The lawsuits that Uber and Waymo (subsidiary of Google) filed against each other have been one of the most talked about topic of the year 2017 and it seems like we are about to see more action in the current year. Yes, the popular and quite familiar face of Uber’s former CEO Travis Kalanick has again started appearing in news. Why? Because yesterday Kalanick wrapped up his second and last day on the stand in federal court in San Francisco by repeating his claim that he didn’t hire a top Google engineer for the purpose of stealing technology secrets for self-driving cars.

Travis has claimed in the federal courts that he hired engineer Anthony Levandowski former technical lead on the Waymo’s self-driving project because he was “incredibly visionary, a very good technologist.”

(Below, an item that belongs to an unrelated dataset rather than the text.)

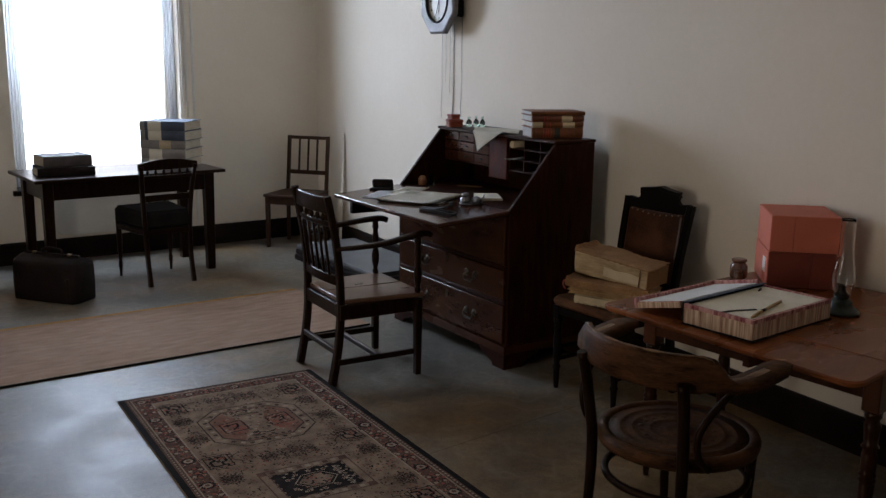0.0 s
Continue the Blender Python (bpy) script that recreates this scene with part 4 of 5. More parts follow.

Waymo LLC, a self-driving car project created by Google back in 2009, has claimed that Uber Technologies Inc. stole eight trade secrets with the help of Levandowski, who left Google in January 2016 and joined Uber afterward.

Concluding the court proceedings from the report of the Wired, after leaving Google, Levandowski formed a self-driving truck company called Otto. In April 2016, Uber and Otto agreed that Uber would buy Levandowski’s company, and the acquisition was completed the following August in a deal reported to be worth $680 million in stock and cash.

Waymo’s lawyer argued in the court that Otto was a fake company and the purpose behind it was stealing trade secrets of Google. Travis said that Uber never received or used Waymo’s trade secrets and the technology wasn’t secret, to begin with. He said he hired Levandowski for his talent.

Meanwhile, the alleged trade secrets are about the technology that is used to emit laser beams on surrounding objects and then it sends back the data that enables the self-driving cars to create a 3D picture of their surroundings. The tech is called Light Detection And Ranging (LiDAR).